Bu atasözü “Karanlık ve Aydınlık” çelişkisi gibi bir gerçeği anımsatır. Her Karanlığın bir Aydınlığı Vardır tümcesinde olduğu gibi. Türkiye’nin bu günlerde yaşadığı karanlık günlerin mutlaka bitip, aydınlık günlerin geleceğine  yürekten  inanıyor, bu umudu yeşertmemiz gerekir diyorum..

Bilindiği gibi beynimiz uzun sürede evrimleşmiş olup, evrimleşme süreci devam etmektedir. Düşünme, algılama, duygulara haiz olma, değerlendirme, yorumlama gibi yetiler sadece insanlarda olmayıp, diğer hayvanlarda da çeşitli boyut,miktar ve karışımlarda vardır. Bunu unutmayalım. Hiçbir hayvanın daha önceden kodlanmış bir program çerçevesinde oluştuğunu düşünmemiz doğru olmaz. Dolayısıyla çökkünlük ve çürüme beyinsel bir işlevdir diyebiliriz. Bu süreci de olumluya çevirecek, aydınlanma ışığına evirecek ortak  aklımız olacaktır.

Geçenlerde Pandemi sürecinde; Çürüme ve Çöküntü durumundaki olgularda artışın  olup olmadığı konusunu bir çok “Ruh Sağlığı ve Hastalıkları Uzmanı” arkadaşıma ilettim. Hemen hepsi gözlemlerimize göre çökkünlüğün göreli olarak arttığını söyleyebiliriz. Ama sayısal veriler maalesef elimizde yok. Bu konuda kamu kurumlarından yeterli veri gelmiyor dediler. Sadece bir uzman arkadaşımız  Antidepresif ilaçların artması konusuyla İlgili olarak, bakanlığın gayri resmî verilerini yaklaşık sayılar şeklinde verebilirim diyerek, bana verileri iletti. Kendisine çok teşekkür ediyorum. Burada konu anlaşılsın diye sayılar yuvarlatılmıştır. Affola!..

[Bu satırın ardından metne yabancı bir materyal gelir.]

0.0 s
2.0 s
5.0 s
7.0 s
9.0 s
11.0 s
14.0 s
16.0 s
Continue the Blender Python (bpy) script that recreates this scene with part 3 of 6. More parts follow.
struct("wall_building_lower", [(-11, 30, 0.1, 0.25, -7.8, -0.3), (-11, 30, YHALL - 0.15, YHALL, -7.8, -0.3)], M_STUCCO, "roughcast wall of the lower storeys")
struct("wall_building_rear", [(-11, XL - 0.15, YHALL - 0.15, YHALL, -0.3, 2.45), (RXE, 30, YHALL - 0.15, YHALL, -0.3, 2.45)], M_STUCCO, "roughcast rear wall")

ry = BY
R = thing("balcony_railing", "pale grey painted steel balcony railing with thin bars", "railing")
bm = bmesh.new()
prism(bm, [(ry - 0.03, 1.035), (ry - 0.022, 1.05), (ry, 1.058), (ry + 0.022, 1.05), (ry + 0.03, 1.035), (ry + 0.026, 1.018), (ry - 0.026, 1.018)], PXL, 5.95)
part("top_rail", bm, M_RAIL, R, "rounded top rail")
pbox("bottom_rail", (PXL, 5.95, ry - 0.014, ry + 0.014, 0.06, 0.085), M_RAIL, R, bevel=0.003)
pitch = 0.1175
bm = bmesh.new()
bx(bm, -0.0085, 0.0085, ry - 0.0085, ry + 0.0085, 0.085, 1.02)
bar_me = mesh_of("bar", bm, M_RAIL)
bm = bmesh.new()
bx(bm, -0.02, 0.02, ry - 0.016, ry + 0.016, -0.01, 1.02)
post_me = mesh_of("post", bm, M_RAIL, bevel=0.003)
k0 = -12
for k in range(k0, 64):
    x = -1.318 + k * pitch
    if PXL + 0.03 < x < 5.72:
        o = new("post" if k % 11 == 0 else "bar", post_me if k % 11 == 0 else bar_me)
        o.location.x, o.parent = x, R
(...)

Bilirsiniz Çökkünlük yani Depresyon sözcüğünü; Uyaranlara karşı duyarlığın azalması, girişim gücünün ve kendine güvenin kaybolarak, umutsuzluğun, karamsarlığın güçlenmesi biçiminde beliren ruhsal bozukluk olarak kısaca  tanımlarsak herhalde yanılmış olmayız.

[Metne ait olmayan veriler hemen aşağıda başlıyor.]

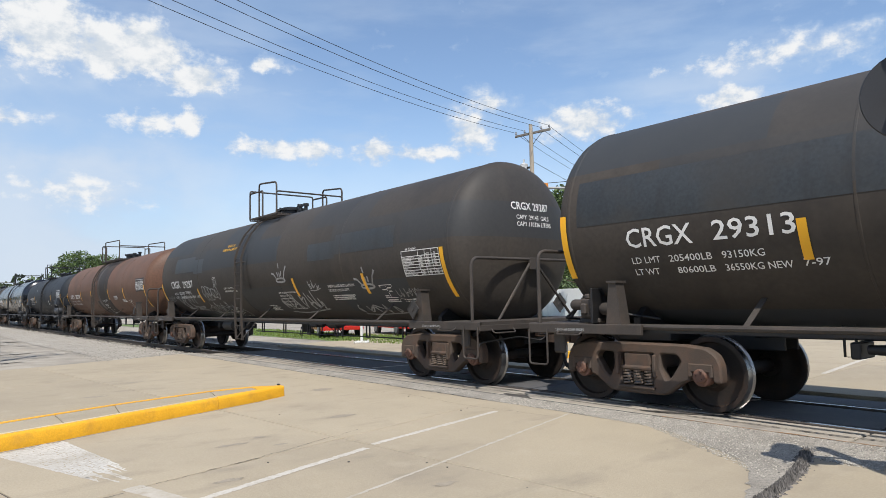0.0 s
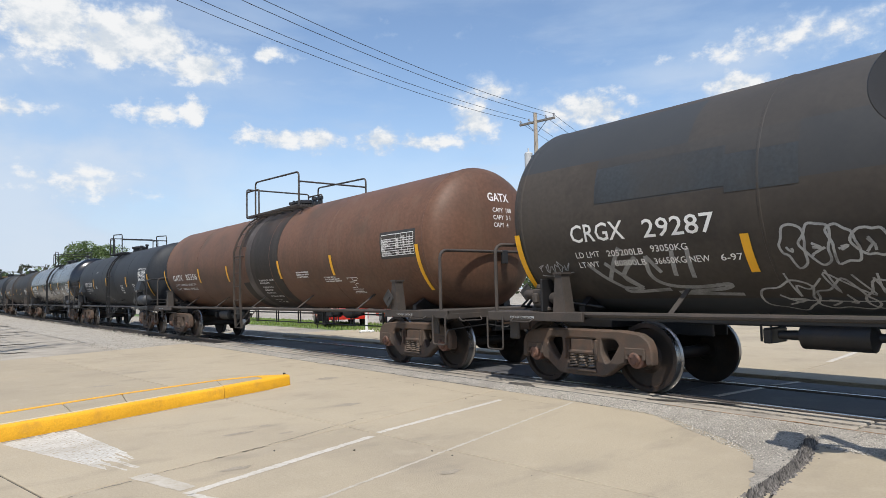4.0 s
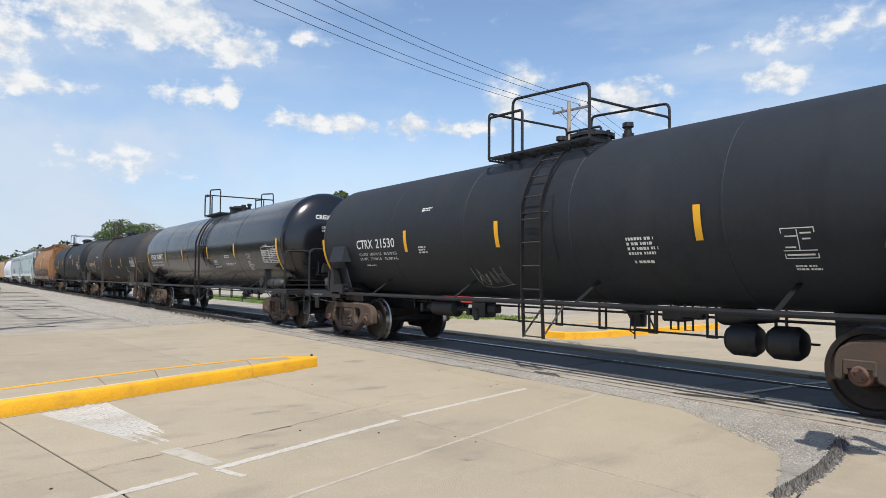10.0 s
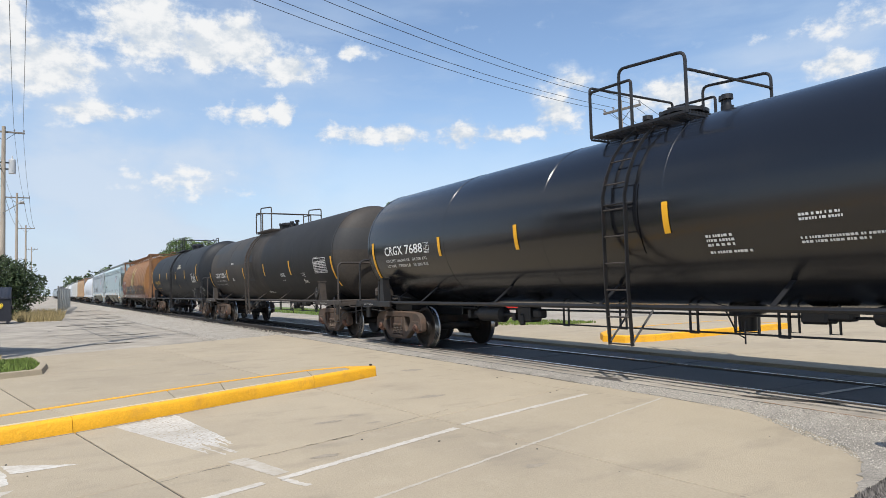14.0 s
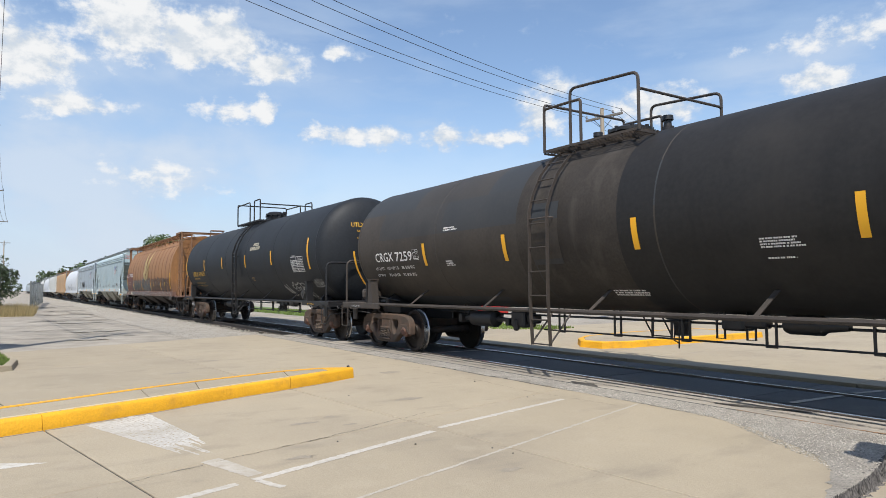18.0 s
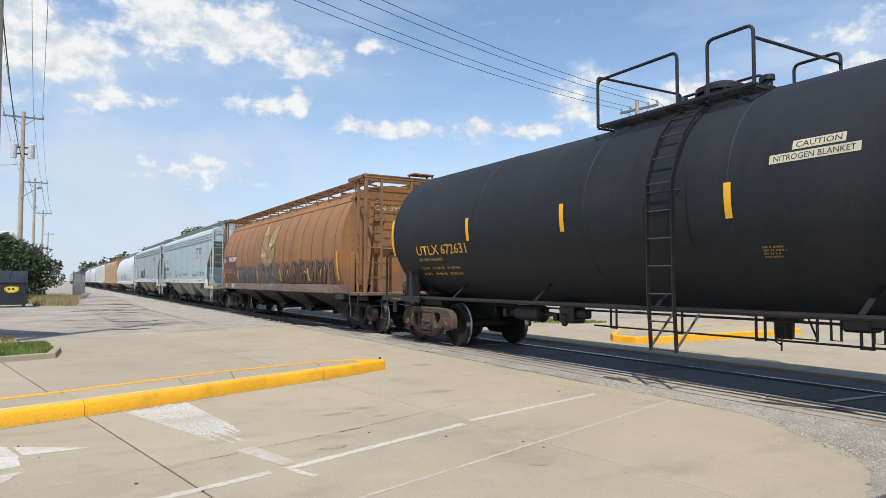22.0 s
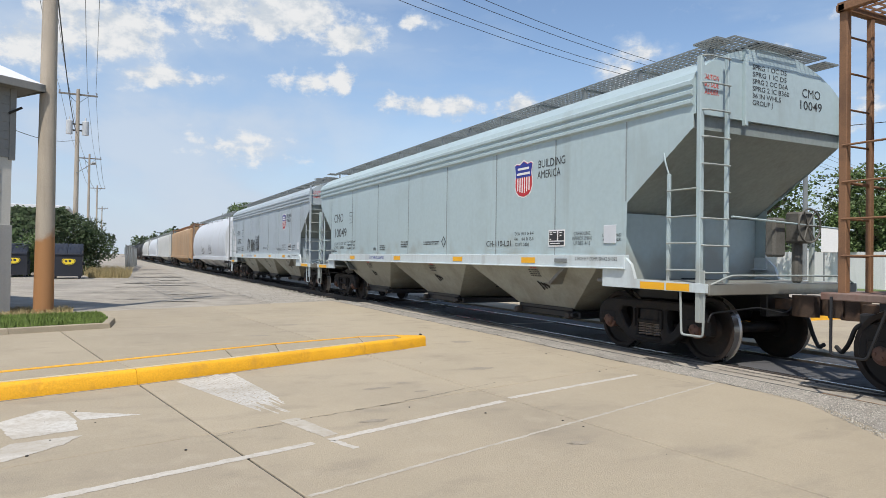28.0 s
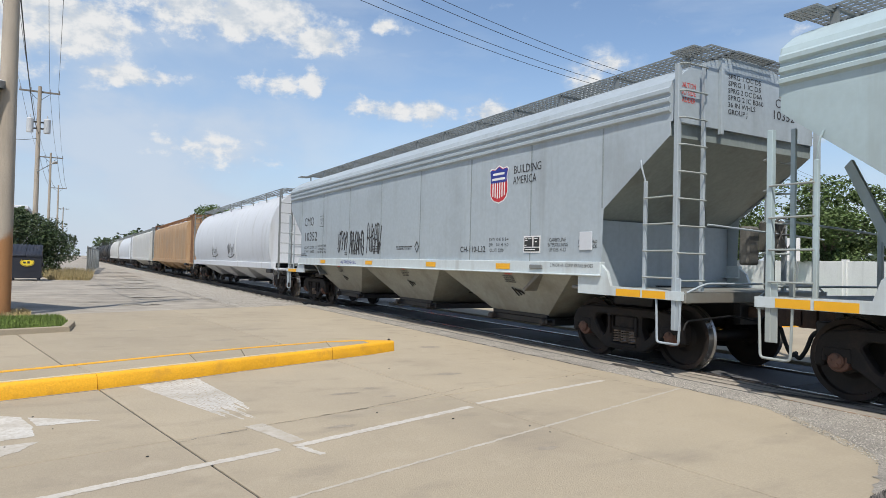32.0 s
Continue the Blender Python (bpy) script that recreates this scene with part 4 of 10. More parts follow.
def road_paint():
    def flat(name, polys, mat, label):
        bm = bmesh.new()
        rnd = random.Random(len(name))
        for p in polys:
            ring = []
            p = [V3((q[0], q[1])) for q in p]
            for a, b in zip(p, p[1:] + p[:1]):
                k = max(1, int((b - a).length / 0.035))
                ring += [a.lerp(b, i / k) + V3((rnd.uniform(-1, 1), rnd.uniform(-1, 1))) * 0.008 for i in range(k)]
            bm.faces.new([bm.verts.new((*q, 0.002)) for q in ring])
        bmesh.ops.recalc_face_normals(bm, faces=bm.faces)
        bmesh.ops.triangulate(bm, faces=bm.faces)
        me = to_mesh(bm, name, 0)
        for p in me.polygons:
            if p.normal.z < 0:
                p.flip()
        me.materials.append(mat)
        tagged(new(name, me), label, "road marking", "road markings", kind="structure")
    flat("parking_line", [strip((-4.95, 1.56), (-5.62, 3.55), 0.085), strip((-5.72, 3.68), (-6.27, 5.9), 0.075), strip((-4.93, 1.58), (-4.66, 1.68), 0.06)], M["worn_white"], "worn white painted parking line on concrete")
    flat("stall_line", [strip((-4.40, -0.35), (-4.92, 1.43), 0.085)], M["worn_white"], "worn white painted stall line on concrete")
    flat("old_line", [strip((-3.84, 1.09), (-5.5, 6.4), 0.035)], M["ghost_white"], "faint old painted line on concrete")
    wear = random.Random(44)
    bar = []
    for k in range(16):
        f0, f1 = k / 16 + 0.0015, (k + 1) / 16 - 0.0015
        e0, e1 = wear.uniform(0.0, 0.08), wear.uniform(0.78, 1.03)
        a0, a1 = V3((-7.96, 0.70)).lerp(V3((-8.31, 1.37)), f0), V3((-7.96, 0.70)).lerp(V3((-8.31, 1.37)), f1)
        b0, b1 = V3((-5.90, 1.34)).lerp(V3((-6.30, 1.60)), f0), V3((-5.90, 1.34)).lerp(V3((-6.30, 1.60)), f1)
        bar.append([a0.lerp(b0, e0), a0.lerp(b0, e1), a1.lerp(b1, e1 - wear.uniform(-0.06, 0.06)), a1.lerp(b1, e0)])
    flat("painted_bar", bar, M["patchy_white"], "flaking white painted bar beside the yellow kerb")
    flat("painted_scuff", [[(-5.7, 1.35), (-5.75, 1.52), (-5.1, 1.68), (-5.05, 1.55)]], M["ghost_white"], "flaked remnant of white paint on concrete")
    flat("painted_arrow", [[(-6.40, 0.31), (-6.75, -0.25), (-6.38, -0.16)], [(-6.40, -0.20), (-6.78, -0.30), (-6.91, -0.48), (-6.52, -0.78), (-5.91, -0.60), (-6.04, -0.17)], [(-5.86, -0.13), (-5.78, -0.60), (-5.30, -0.78), (-5.31, -0.58), (-5.62, -0.25)]], M["patchy_white"], "worn white painted turn arrow on concrete")
    rnd = random.Random(31)

    def blot(x, y, a, b):
        return [(x + a * math.cos(q) * rnd.uniform(0.6, 1.2), y + b * math.sin(q) * rnd.uniform(0.6, 1.2)) for q in (2 * math.pi * k / 23 for k in range(23))]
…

Çökkünlük  ilaçlarının kullanım durumlarını irdeleyecek olursak; Coronavirüs salgınının  ardından ciddi anlamda artış gösterdiğini  görürüz.

2012 yılında 37 milyon kutu, 2013’de 37 milyon, 2014 yılında 39 milyon, 2015 yılında 43 milyon olan Çökkünlük  yani Depresyon sağaltımında kullanılan ilaç kutu sayısı, 2016’da 45 milyona kutuya çıkmıştır.

Çökkünlük  ilaçlarının kullanımı artmaya devam ederek, 2017’de ise 48 milyona çıkmıştır. 2018’de 49 milyon kullanımı olan bu ilaçların kullanımının pandemiden önceki son yılda ise 50 milyona kadar yükseldiğini görüyoruz.

2017-2019 arasında bir milyon farkla yükselen çökkünlük yani depresyon sağaltımında kullanılan bu ilaçlar, pandeminin başladığı yıl olan 2020’de bariz bir şekilde yükselirken, 2019’dan 2020’ye doğru tam 4 milyon arttığını özellikle vurgulayalım. 2019’da 50 milyon olan bu grup ilaçların  2020’de ise 54 milyona kadar çıktığını anlıyoruz.

2021’de 59 milyona yükselen Depresyon  ilaçları yani anti depresifler, 2022’de ise 62 milyon kutuya çıkmıştır.

Yorum ve Öneriler:

Türkiye’de ekonomide, siyasette, sosyal hayatta yaşanan derin sorunların da etkisiyle giderek korkunç bir yükseliş evresine giren antidepresanlar; ilerleyen yaşlarda ciddi hastalıkların habercisi olabilecek niteliklere sahip olacak  dersek yanılmış olmayız. Yazık ki ne yazık!..

Acaba bizi bir fırtına mı tuttu?

Sözümüzü gelin güzel ve anlamlı  bir Selanik türküsü ile bitirelim. Fatma Çil ve Yücel Paşmakçı ustalarımızın emeklerine, yüreklerine  sağlık.

Bir Fırtına Tuttu Bizi Deryaya Kardı

O Bizim Kavuşmalarımız A Yarim Mahşere Kaldı

O Bizim Görüşmelerimiz A Yarim Ahrete Kaldı

Yeni Cezve Yeni Cezve Kaynar Kaynamaz Oldu

O Benim Nazlı Yarimin Dilleri Söyler Söylemez Oldu.